The subsequent report, based on the testimony of more than 17,500 people, made recommendations about which human rights violators should be prosecuted, which victims should be compensated and granted amnesty to witnesses that cooperated.

In the case of Bosnia, the International Criminal Tribunal at The Hague was set up to prosecute war crimes, Finci said.

The new panel “will not interfere at all with the commission in The Hague,” Finci said.

Instead of recommending prosecution or restitution, the Bosnian commission will focus on allowing ordinary people an opportunity to express guilt or anger lingering from the war and making recommendations to avoid ethnic violence in the future, Finci said.

“I think this will be some kind of psychotherapy for all the people that survived the war in Bosnia,” Finci said.

The commission could make recommendations about monuments or memorial days, as well as about political, education and religious reforms, Kritz said.

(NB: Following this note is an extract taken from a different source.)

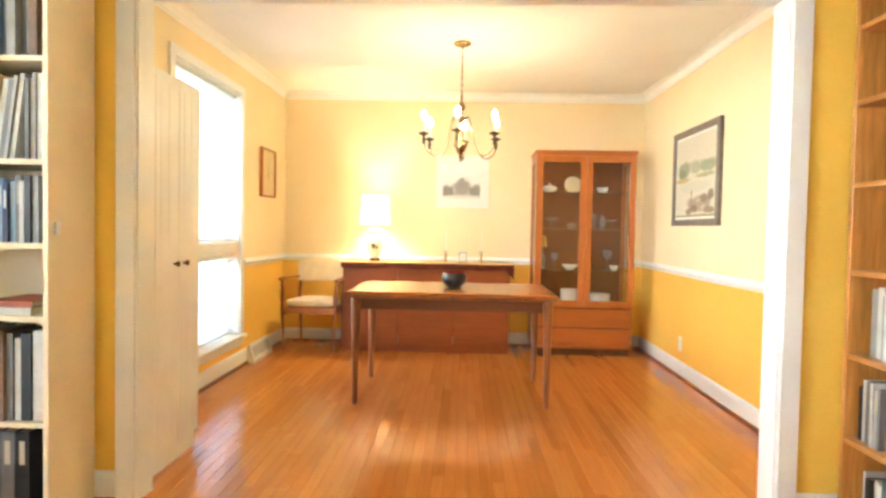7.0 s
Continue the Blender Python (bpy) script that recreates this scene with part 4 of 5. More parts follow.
def pine_bookcase():
    x0, x1, y0, y1, H = 2.92, 3.245, -0.903, -0.03, 2.27
    t = thing("bookcase", "tall orange knotty pine bookcase with half-full shelves", "bookcase", pose(x0, y0, 0))
    w, d = x1 - x0, y1 - y0
    ends = []
    for a, b in ((0, 0.022), (d - 0.022, d)):
        ends.append(part("side_panel", box(0, w, a, b, 0, H, r=0.002), M["knotty"], t))
    rng = random.Random(4)
    for i in range(17):
        k = part("knot", lathe([(0, 0), (rng.uniform(0.006, 0.013), 0.0), (0.004, 0.0006), (0, 0.0006)], 10), M["knot"], ends[0])
        k.matrix_basis = pose(rng.choice([0.06, 0.16, 0.23]) + rng.uniform(-0.02, 0.02), -0.0002, 0.08 + i * 0.125 + rng.uniform(-0.03, 0.03), 90, 0, 0) @ Matrix.Diagonal((1.5, 0.8, 1, 1))
    part("back_panel", box(w - 0.012, w - 0.002, 0.022, d - 0.022, 0.02, H - 0.02), M["knotty_y"], t)
    part("top", box(0.001, w - 0.012, 0.022, d - 0.022, H - 0.024, H - 0.001), M["knotty_y"], t)
    part("plinth", box(0.015, 0.03, 0.022, d - 0.022, 0, 0.07), M["knotty_y"], t)
    tops = [0.09, 0.385, 0.72, 1.05, 1.39, 1.71, 2.0]
    for z in tops:
        part("shelf", box(0.003, w - 0.0122, 0.0222, d - 0.0222, z - 0.022, z, r=0.001), M["knotty_y"], t)
    O = pose(x0 + 0.02, y1 - 0.024, 0, 0, 0, -90)
    wh = "standing on a pine bookcase shelf"
    inner = d - 0.05
    for i, h, seed, hues, start, room in ((0, 0.20, 31, [8, 3, 2, 4], 0.08, inner - 0.08), (1, 0.25, 32, [13, 5, 4, 6, 3, 4], 0.02, inner - 0.02), (2, 0.27, 33, [3, 3, 6, 3], 0.055, 0.5),
                                          (3, 0.22, 35, [2, 5, 13, 4], 0.40, inner - 0.40), (4, 0.24, 36, [4, 10, 5, 0], 0.42, inner - 0.42), (5, 0.22, 37, [5, 10, 4, 0, 3], 0.30, inner - 0.30), (6, 0.18, 38, [0, 4, 10, 5], 0.26, inner - 0.26)):
        shelf_row(O @ pose(start, 0, tops[i] + 0.0003), room, h, seed, hues, 0.8, 1.0, (0.018, 0.045), (0.15, 0.21), wh)

pine_bookcase()

# ---------------------------------------------------------------- pictures
def framed(name, label, category, m, w, h, frame_m, bar, art_m, mount, depth=0.025, mount_m=None):
    """A framed picture that hangs with its back at the origin and faces +z of m; w along x, h along y."""
    t = thing(name, label, category, m)
    bm = box(-w / 2, w / 2, h / 2 - bar, h / 2, 0, depth, r=0.003)
    box(-w / 2, w / 2, -h / 2, -h / 2 + bar, 0, depth, r=0.003, bm=bm)
    box(-w / 2, -w / 2 + bar, -h / 2 + bar, h / 2 - bar, 0, depth, r=0.003, bm=bm)
    box(w / 2 - bar, w / 2, -h / 2 + bar, h / 2 - bar, 0, depth, r=0.003, bm=bm)
    part("frame", bm, frame_m, t)
    iw, ih = w - 2 * bar, h - 2 * bar
    part("mount", box(-iw / 2, iw / 2, -ih / 2, ih / 2, 0.002, depth * 0.45), mount_m or M["mat_white"], t)
    a = bmesh.new()
    mx0, mx1, my0, my1 = mount
    # the picture is modelled upright so that its bands follow its own height
    box(-iw / 2 + mx0, iw / 2 - mx1, -0.0008, 0.0008, -ih / 2 + my0, ih / 2 - my1, bm=a)
    p = part("picture", a, art_m, t)
    p.matrix_basis = pose(0, 0, depth * 0.45 + 0.001, -90, 0, 0)
    return t

def hang(x, y, z, way):
    """The pose of a picture on a wall that faces way ('+x', '-x' or '-y')."""
    return pose(x, y, z) @ {"+x": pose(0, 0, 0, 90, 0, 90), "-x": pose(0, 0, 0, 90, 0, -90), "-y": pose(0, 0, 0, 90, 0, 0)}[way]

framed("landscape_painting", "wide painted coastal landscape in a grey wooden frame", "painting", hang(LX1 - 0.002, -2.994, 1.61, "-x"), 1.448, 0.525, M["pewter"], 0.055, M["art_sea"], (0.02, 0.02, 0.02, 0.02), 0.03, M["creampaint"])
framed("lake_painting", "painted lake scene in a dark grey frame", "painting", hang(DX1 - 0.002, 2.343, 1.623, "-x"), 0.96, 0.767, M["greyframe"], 0.05, M["art_lake"], (0.02, 0.02, 0.02, 0.02), 0.03)
framed("ink_print", "black and white mountain print with a wide white mount", "picture", hang(1.373, DY1 - 0.002, 1.658, "-y"), 0.53, 0.527, M["mat_white"], 0.012, M["art_ink"], (0.05, 0.075, 0.085, 0.195), 0.02)
ink = bpy.data.objects["ink_print"]
small = framed("bird_drawing", "small cream drawing in a thin brown wooden frame", "picture", hang(DX0 + 0.002, 3.183, 1.663, "+x"), 0.40, 0.444, M["cabinet"], 0.018, M["paper"], (0.09, 0.09, 0.07, 0.07), 0.03, M["paper"])
for i, (px, py, pw, ph) in enumerate([(0.01, 0.05, 0.03, 0.02), (0.0, 0.0, 0.035, 0.028), (-0.03, -0.03, 0.03, 0.018), (0.03, -0.04, 0.02, 0.025)]):
    part("sketch", pad((pw, ph, 0.001), 2, 4, None, 0, 0, pose(px, py, 0.0175)), M["ink"], small)
cert = framed("framed_certificate", "small framed printed certificate on the yellow wall", "certificate", hang(LX0 + 0.002, -0.73, 1.69, "+x"), 0.277, 0.213, M["pewter"], 0.016, M["mat_white"], (0.03, 0.03, 0.03, 0.03), 0.018)
for i in range(4):
    part("text_line", box(-0.07 + 0.01 * (i % 2), 0.07 - 0.012 * i, 0.04 - i * 0.026, 0.048 - i * 0.026, 0.0096, 0.0104), M["ink"], cert)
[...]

The commission’s estimated $12 million to $15 million operating costs would have to be funded through the assistance of the international community, Finci said.

Finci said he and the other proponents of the truth commission are hoping to find a Nobel Peace Prize laureate or former national leader to serve as the commission’s chair.

The remainder of the commission’s staff would include representatives of the country’s various ethnic groups, Finci said.

“Sometimes the question is can you find these people that are acceptable to everyone,” Finci said. “And my usual answer is if there are not 10 or 15 people in this country who are trusted by everyone, there is no reason for this country to exist.”